An outstanding violin by one of the leading makers of the German region of the late eighteenth-century. Martin Leopold Widhalm was the maker to the Nuremberg Court when he made this violin in 1789. The majority of Widhalm’s work comprises very fine interpretations of Jacob Stainer’s violins from the seventeenth-century, but this exceptional example combines Stainer’s modelling on the larger ‘Grand-Amati’ pattern of the Cremonese Golden Period. Similar marriages of design and form would happen in Venice, in particular amongst the violins of Peter Guarneri also producing particularly warm and playable instruments with a surprising capability and projection given their generous dimensions. An extraordinary violin, as much a pleasure to look at as it is to play.

Giovanni Paolo Maggini

Giovanni Paolo Maggini is one of the great makers of the Northern Italian Renaissance following after Gaspar da Salo in Brescia. Amongst his surviving violins this is amongst the most advanced, with many characteristics that would emerge again in the early eighteenth-century amongst the makers of the Cremonese golden period, directly inspiring some of Giuseppe Guarneri del Gesu’s later works.

The violin has a standard stop length, meaning that there is very little practical difference between this example and most other violins, however the body is of Maggini’s ‘middle’ size, measuring 370mm long. The flatter arching gives the violin a dark sound, but it still plays like a violin, lacking the sheer depth of darkness that is normally associated with his more heavily arched violins. A violin with incredible projection and loudness, with complex tonal qualities. A truly compelling violin.

Detail of Maggini's decorations inlaid in ebony purfling on the back of the violin.

Detail of Maggini’s decorations inlaid in ebony purfling on the back of the violin.

Jack Lott

Jack Lott numbers amongst the most famous of all nineteenth-century makers, and possibly the greatest faker of Cremonese instruments in history. His repertoire following Guarneri del Gesu is well known, but his attempts at copying Stradivari are much rarer. In this case, he has taken a violin from the early 1720s – perhaps the Lady Blunt of 1721 – as his prototype and imagined a perfect sixteen-inch viola design. Simply one of the most beautiful violas I have seen in a long time, with an easy response and exceptional resonance. A beauty.

Jack Lott's dazzling interpretation of Stradivari's varnish in very pure and fine preservation.

Jack Lott’s dazzling interpretation of Stradivari’s varnish in very pure and fine preservation.

George Craske

One of the finest violins by George Craske that I have seen in a long time, the overall design harks back to the later period of Stradivari’s long-pattern in the second half of the 1690s. However, mannerisms in the soundholes, and a more circular upper bout than is strictly Stradivarian hint strongly that he had seen Daniel Parker’s work. The violin was marked aside as ‘special’ by W.E. Hill & Sons more than a century ago. It still holds it’s own as one of the most impressive sounding instruments I have come across by this maker.

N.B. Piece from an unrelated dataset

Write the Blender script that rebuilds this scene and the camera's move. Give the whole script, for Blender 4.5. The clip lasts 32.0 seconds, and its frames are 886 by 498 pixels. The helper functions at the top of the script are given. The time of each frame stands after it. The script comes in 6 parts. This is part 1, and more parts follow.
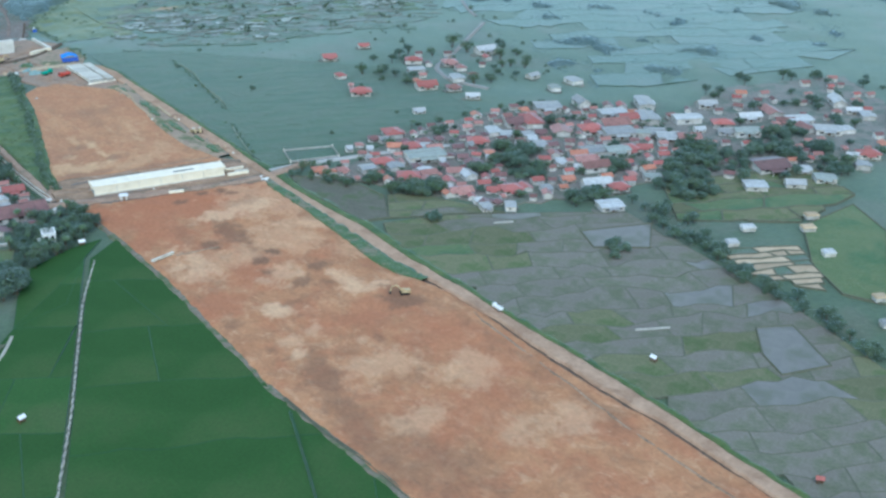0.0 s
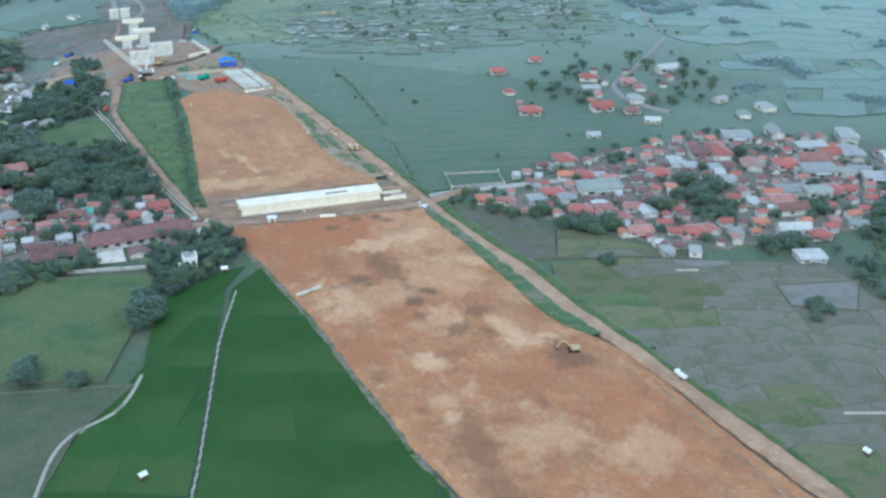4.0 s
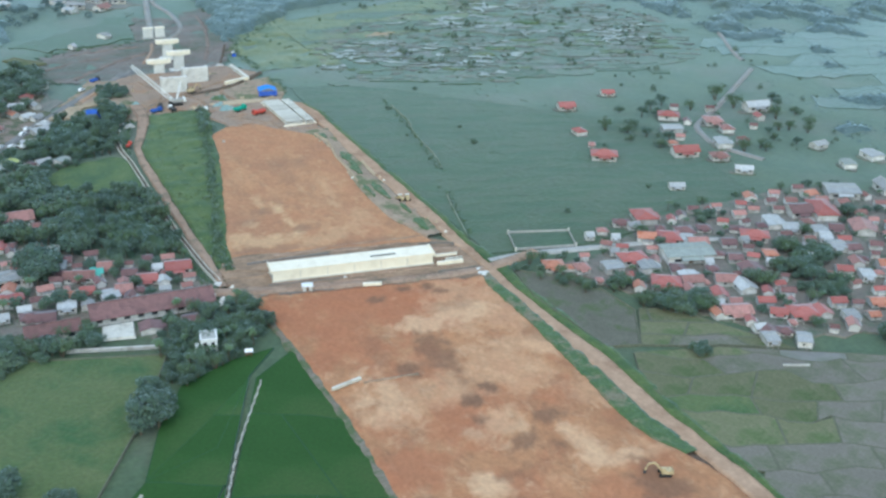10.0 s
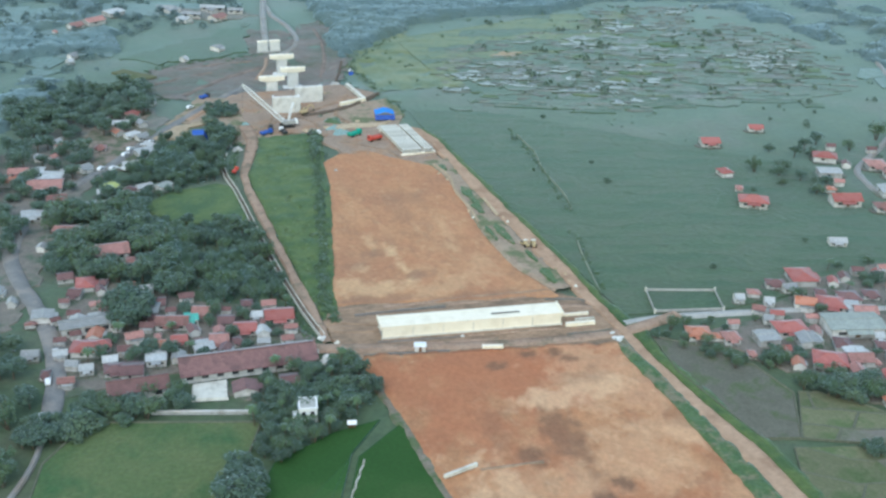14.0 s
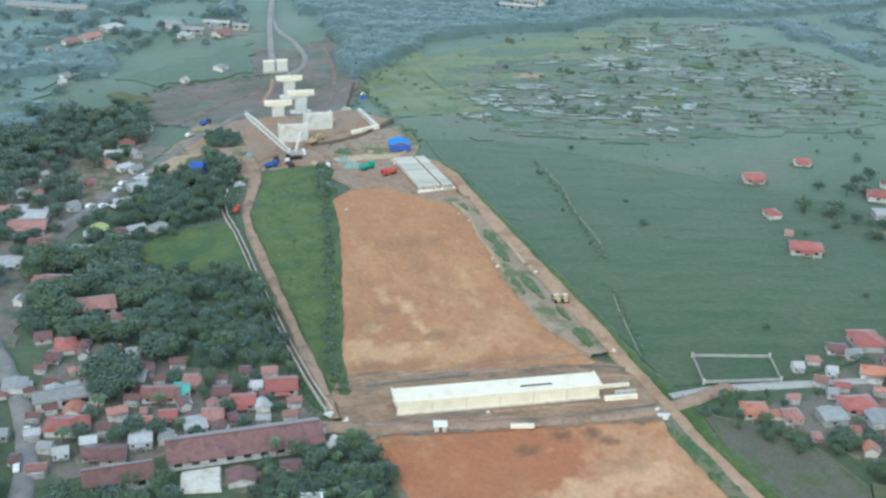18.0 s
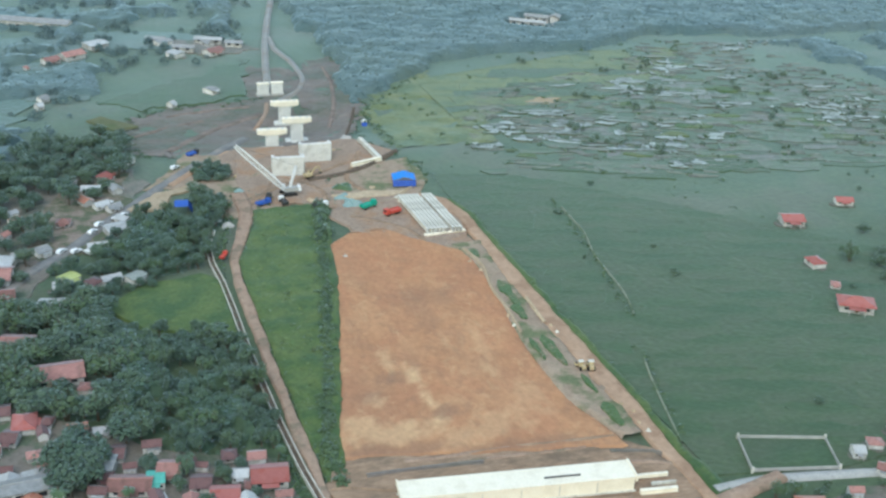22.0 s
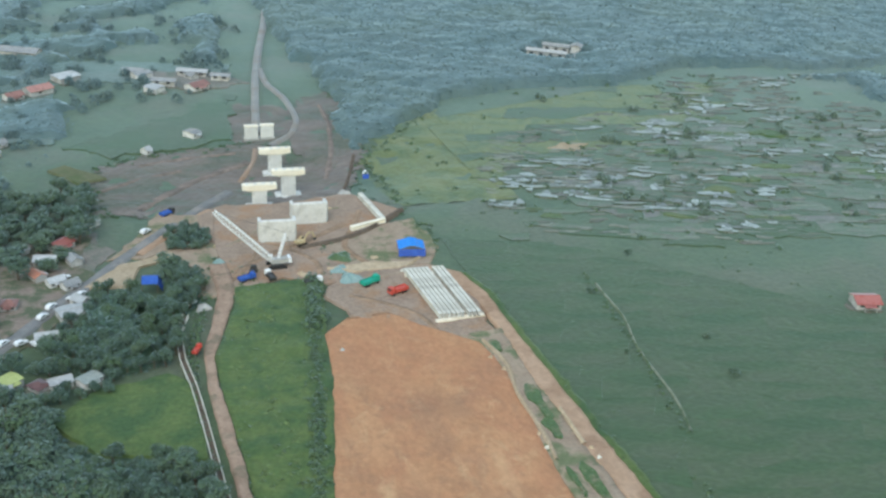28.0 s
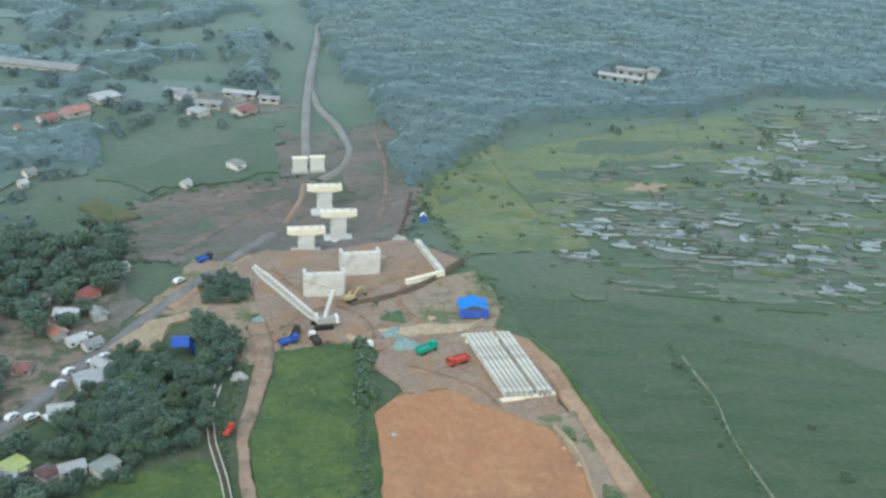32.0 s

George Craske's interpretation of Daniel Parker's work, against an original Parker of 1705.

George Craske’s interpretation of Daniel Parker’s work, against an original Parker of 1705.

Paul Bailly

Paul Bailly was a pupil of Jean-Baptiste Vuillaume who travelled extensively through France, Great Britain and the United States. This early example is very typical Parisian work reflecting his training in one of the great workshops of his time. The model is strongly based on the fabled 1716 ‘Messiah’ and Bailly may have had a hand in some of the precise copies made of it in during his time with Vuillaume. However the outline is slightly narrowed recalling the more slender Stradivari violins of the 1690s. A phenomenal French violin and one of the best sounding examples that I have come across from a generally brilliant maker.

W.E. Hill & Sons

Before 1918 W.E.Hill & Sons made fewer bows, concentrating on production for sale from the Bond Street shop rather than wholesaling through the network of dealers that they nurtured in Britain and abroad. Things would change when William Retford arrived and reorganised the workshop. Bows of this early period are uniformly some of the best that the Hills ever produced, and grades of quality appear to have been an afterthought. ‘W.E.H&S’bows typically had plain frogs and single-strand black whalebone lapping providing a cosmetic impression of difference in quality, but the resulting bow is of extremely high quality. This example is made by Sidney Yeoman (marked with a single nick in the faceplate by the mortise) who began his life in the Hill workshop in 1885 along with the first cohort of craftsmen, and is typical of the early ‘W.E.H&S’standard. The strong dark round stick compares favourably with the better French bows of the period. The total weight, 59 grams.

Thomas Tubbs

This bow came from the estate of Kathleen Parlow, “Canada’s Violinist” and pupil of Leopold Auer although the provenance is sadly only by word of mouth. Made around the 1860s, the rounded back of the frog features strongly in James Tubbs’ work of the same period and is some evidence that the two makers were following one and other. Nevertheless, the slightly enclosed throat of the frog is more in keeping with Thomas Tubbs and the eccentric head with only an ebony tip has the familiar proportions of Thomas’s work. A very supple octagonal stick, in typical Thomas Tubbs style. Weight, 59 grams no maker’s stamp visible.

James Dodd

A bow that underlines the continual experimentation of the Dodd family through the nineteenth-century. The swept back head of the stick is very characteristic of both James Dodd moving towards the standards to which Panormo bows were made. The narrow ebony band in the adjuster is original and is also an unusual feature that occurs in Panormo and Dodd bows. Dodd was clearly guided by his own design process, leading to the eccentric head of the bow, but the heft of the stick, terminating in quite an obtuse end, and the general proportions of the frog suggest a strong interest or influence in Etienne Pajeot’s work over the channel in Mirecourt. The round stick has very firm and strong playing qualities, overall weight 59 grams.